Мистицизм вообще — это устремление человеческого ума на ту таинственную связь, которая якобы существует между божеством и человеком. В своем крайнем выражении он отрицает всякие права за разумом в познании важнейших вещей и передает эти права вере, непосредственному общению с чем то высшим, лежащим за пределом конкретной человеческой действительности. Вера противополагается знанию. Общественная жизнь отходит на второй план, а на первом плане, заслоняя все остальное, встают вопросы личного усовершенствования. Мистицизм тесно связан с религией, это — форма так называемого религиозного чувства. И если мистицизм сочетается с атеизмом или вообще с рационалистическим подходом к охватываемым религиею вопросам, он приводит к вопиющим противоречиям не только логическим, но и практическим. Это — круглый квадрат или деревянное железо.
Любовь к богу, о которой много говорит Спиноза в своей «Этике». это — интеллектуальная, т.-е. нечувственная любовь. Она самое сильное из всех человеческих чувствований, самое совершенное из них, и стремление к высшему совершенству духа в любви к богу должно быть наивысшей целью человека. Человеческий дух не совершенно разрушается вместе с телом, нечто в нем есть вечное, связанное с любовью к богу, так что чем более дух наполнен этой любовью, тем более в нем бессмертного. Спиноза говорит и о любви бога к людям, говорит о благочестии и т. д. Счастьем, к которому мы должны стремиться, он называет духовное удовлетворение, сопровождающее добродетель, т.-е. самую добродетель. Это не награда и результат, а именно добродетель, обуздывание страстей.

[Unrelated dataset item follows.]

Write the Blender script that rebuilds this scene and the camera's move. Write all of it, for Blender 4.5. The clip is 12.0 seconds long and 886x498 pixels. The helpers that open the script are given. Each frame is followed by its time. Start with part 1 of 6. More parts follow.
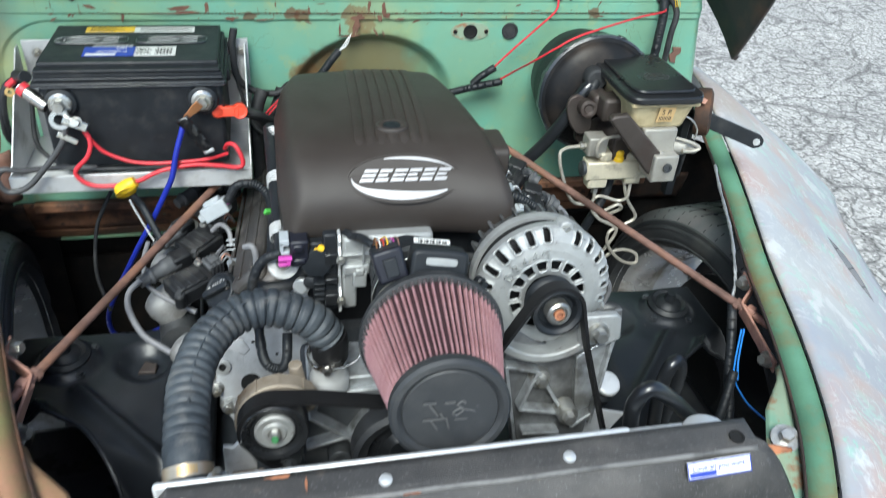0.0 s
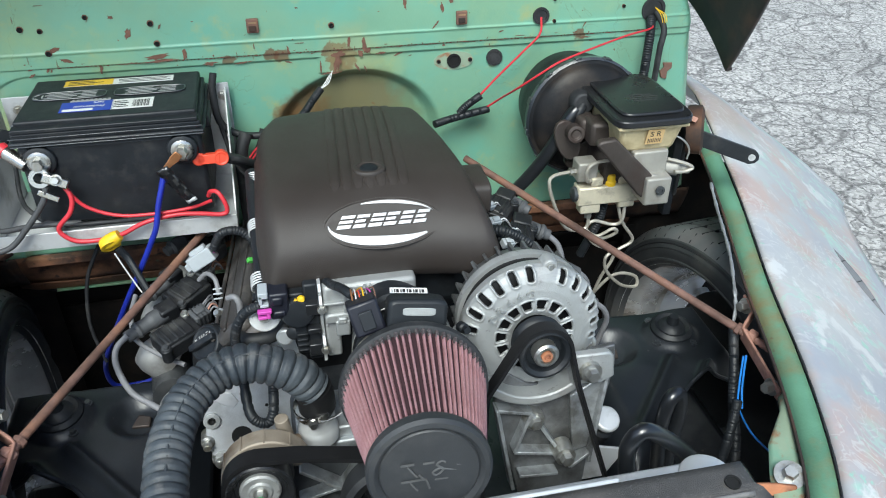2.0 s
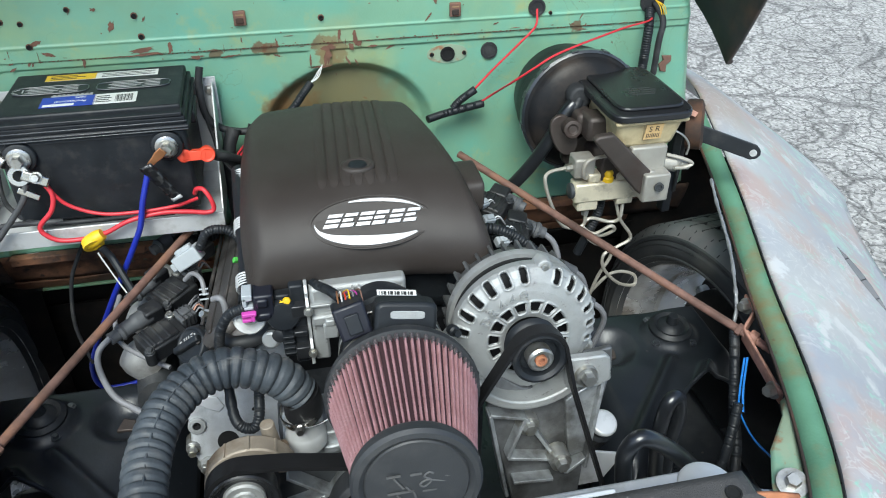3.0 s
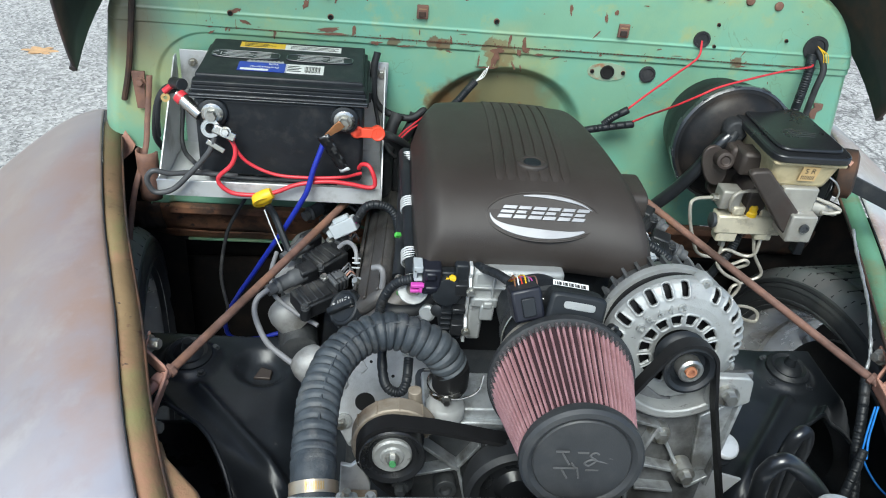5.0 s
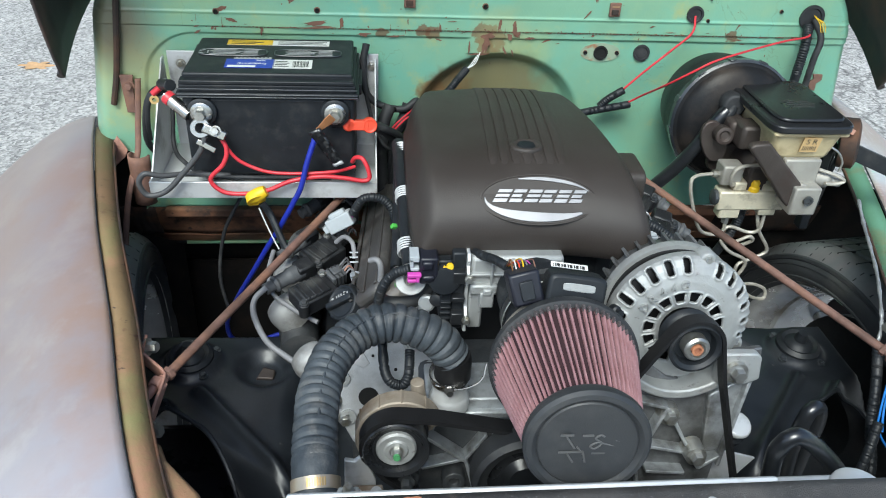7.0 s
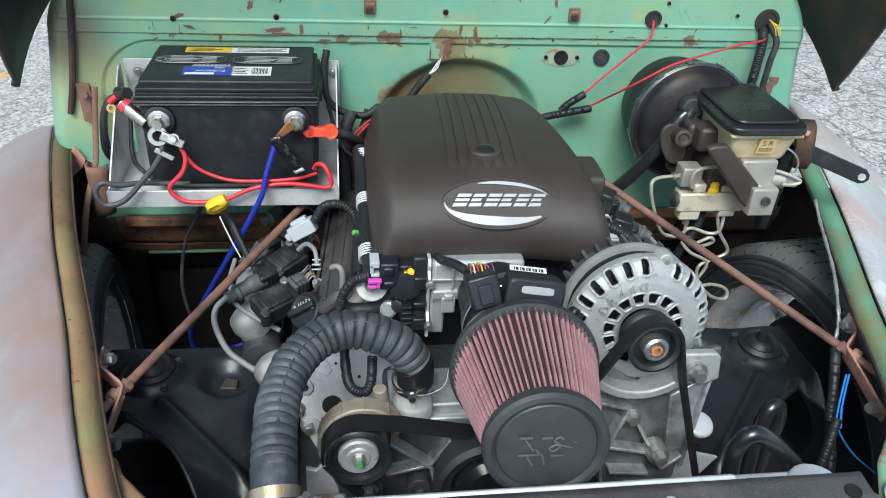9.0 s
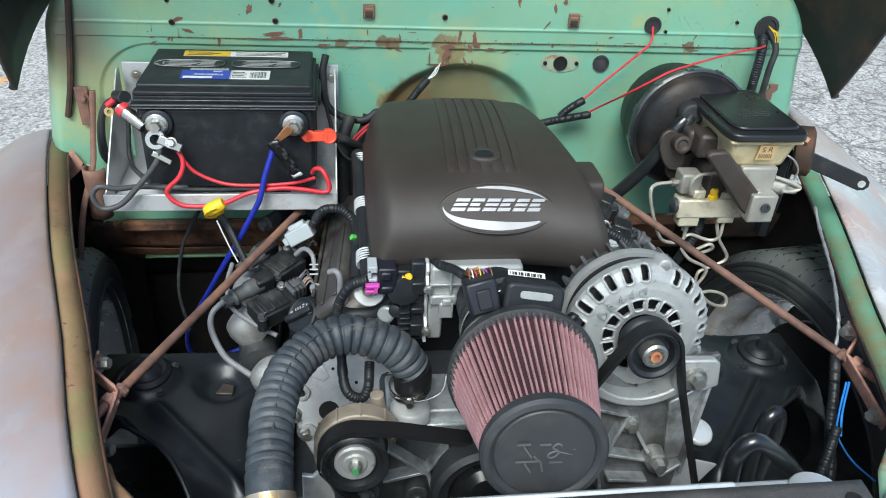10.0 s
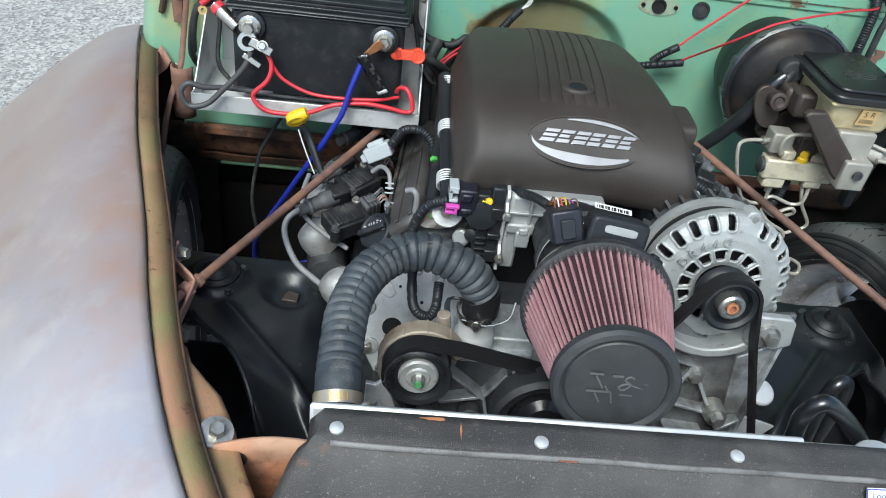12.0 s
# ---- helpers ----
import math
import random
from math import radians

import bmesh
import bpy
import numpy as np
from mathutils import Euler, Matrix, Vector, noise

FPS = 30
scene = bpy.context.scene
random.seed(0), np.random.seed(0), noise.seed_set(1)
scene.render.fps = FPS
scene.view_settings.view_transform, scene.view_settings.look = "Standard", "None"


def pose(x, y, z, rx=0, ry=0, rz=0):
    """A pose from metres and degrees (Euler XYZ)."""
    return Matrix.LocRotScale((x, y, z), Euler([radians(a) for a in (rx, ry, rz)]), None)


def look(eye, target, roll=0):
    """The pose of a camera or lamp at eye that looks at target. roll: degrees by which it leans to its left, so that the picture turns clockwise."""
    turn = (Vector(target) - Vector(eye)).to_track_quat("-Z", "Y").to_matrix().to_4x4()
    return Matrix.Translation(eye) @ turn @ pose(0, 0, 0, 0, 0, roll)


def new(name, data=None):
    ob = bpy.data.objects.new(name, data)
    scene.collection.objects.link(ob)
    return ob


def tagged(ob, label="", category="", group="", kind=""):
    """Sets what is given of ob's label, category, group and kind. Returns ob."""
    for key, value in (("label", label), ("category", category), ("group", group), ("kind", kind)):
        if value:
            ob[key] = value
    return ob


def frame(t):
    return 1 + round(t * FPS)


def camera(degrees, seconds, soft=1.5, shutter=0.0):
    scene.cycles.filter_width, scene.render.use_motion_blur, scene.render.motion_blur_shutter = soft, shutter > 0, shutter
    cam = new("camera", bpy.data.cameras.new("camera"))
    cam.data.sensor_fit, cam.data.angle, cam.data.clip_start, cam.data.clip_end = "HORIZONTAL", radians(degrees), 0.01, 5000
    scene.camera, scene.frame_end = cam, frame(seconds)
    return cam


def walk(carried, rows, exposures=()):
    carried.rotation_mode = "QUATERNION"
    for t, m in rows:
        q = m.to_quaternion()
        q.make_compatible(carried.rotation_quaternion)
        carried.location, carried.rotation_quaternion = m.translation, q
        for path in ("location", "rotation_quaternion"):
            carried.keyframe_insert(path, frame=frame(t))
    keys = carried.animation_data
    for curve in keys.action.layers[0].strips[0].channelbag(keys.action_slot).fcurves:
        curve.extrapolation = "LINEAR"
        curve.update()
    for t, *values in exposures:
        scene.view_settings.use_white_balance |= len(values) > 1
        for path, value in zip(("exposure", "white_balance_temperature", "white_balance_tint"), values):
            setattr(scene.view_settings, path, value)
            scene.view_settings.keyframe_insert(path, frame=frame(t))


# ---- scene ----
cam = camera(59.6, 12.0, 1.0, 0.35)
PATH = [
    (0, (-0.117, -0.441, 1.353), (0.294, 1.167, 0.237), 4.4),
    (0.5, (-0.167, -0.483, 1.357), (0.265, 1.049, 0.146), 7.1),
    (1, (-0.144, -0.48, 1.376), (0.226, 1.102, 0.21), 4.9),
    (1.5, (-0.104, -0.45, 1.384), (0.259, 1.167, 0.264), 2.5),
    (2, (-0.063, -0.411, 1.374), (0.295, 1.223, 0.278), 0.3),
    (2.5, (-0.042, -0.388, 1.363), (0.319, 1.243, 0.263), -0.6),
    (2.7, (-0.039, -0.383, 1.361), (0.321, 1.246, 0.257), -0.5),
    (4.3, (-0.156, -0.412, 1.373), (0.131, 1.229, 0.267), 6.2),
    (4.5, (-0.169, -0.415, 1.371), (0.088, 1.235, 0.27), 6.4),
    (5, (-0.181, -0.424, 1.361), (0.032, 1.244, 0.278), 6.3),
    (5.5, (-0.185, -0.428, 1.357), (0.014, 1.26, 0.303), 5.5),
    (6, (-0.191, -0.428, 1.341), (-0.024, 1.252, 0.27), 4.6),
    (6.5, (-0.178, -0.426, 1.348), (-0.016, 1.242, 0.256), 3.9),
    (7, (-0.165, -0.418, 1.343), (0.027, 1.249, 0.255), 3.2),
    (7.2, (-0.163, -0.42, 1.346), (0.046, 1.243, 0.254), 3.3),
    (9, (-0.149, -0.419, 1.341), (0.11, 1.251, 0.271), 3.5),
    (9.5, (-0.151, -0.417, 1.344), (0.12, 1.263, 0.293), 3.8),
    (10, (-0.148, -0.416, 1.336), (0.115, 1.263, 0.282), 3.8),
    (10.5, (-0.156, -0.415, 1.321), (0.076, 1.246, 0.231), 5.2),
    (11, (-0.182, -0.431, 1.301), (0.018, 1.2, 0.161), 7.4),
    (11.5, (-0.184, -0.423, 1.301), (-0.02, 1.182, 0.119), 7.7),
    (12, (-0.185, -0.427, 1.308), (-0.035, 1.185, 0.134), 8.2),
]
walk(cam, [(t, look(eye, target, roll)) for t, eye, target, roll in PATH], [(0, 1.03, 6500, 4), (0.4, 0.88, 6500, 4), (12, 0.88, 6500, 4)])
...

Этот мистицизм — неотъемлемая часть миросозрцания самого Спинозы. Если мы вздумаем очищать от него его теорию, мы уйдем от Спинозы, каким он был. А был он, несомненно, не атеистом, а своеобразным деистом и мистиком. Можно называть его и пантеистом, не необходимо помнить при этом, что в пантеизме Спинозы сохранялись религиозные элементы. Знаменитый немецкий богослов Шлейермахер в своих «Речах о религии» не даром говорит, что Спинозу не только нельзя называть атеистом и нечестивцем, но он должен быть отнесен к лицу святых! Он был действительно пьян своим богом, как говорил другой немец, на этот раз поэт, Новалис.
В истории атеизма, таким образом, место «атеиста» Спинозы не должно преувеличиваться.
Как просветитель, он восставал против всех распространенных суеверий и предрассудков в области религиозного мышления. «Вера, — говорил он, например, — в настоящее время есть только предрассудки и легковерие. И какие предрассудки, великий боже! Предрассудки, которые превращают людей из разумных существ в животных, отнимая у них свободное пользование их суждением, делая для них невозможным отличение истинного от ложного, и предрассудки, которые как-будто нарочно были созданы для того, чтобы потушить, чтобы заглушить пламя человеческого разума. Благочестие, религия обратились в груду нелепых таинств, и те, кто всего более презирает разум, кто отвергает, отталкивает человеческий рассудок, как испорченный в своей основе, эти самые люди — удивительная вещь! — оказываются теми, кого считают просветленными божественным сиянием».
Такие же передовые взгляды высказывает Спиноза и в вопросах политических. Его «Богословско-политический трактат» был одной из книг, оказавших могущественное влияние на умы образованного общества всей Европы конца XVII и начала XVIII столетий.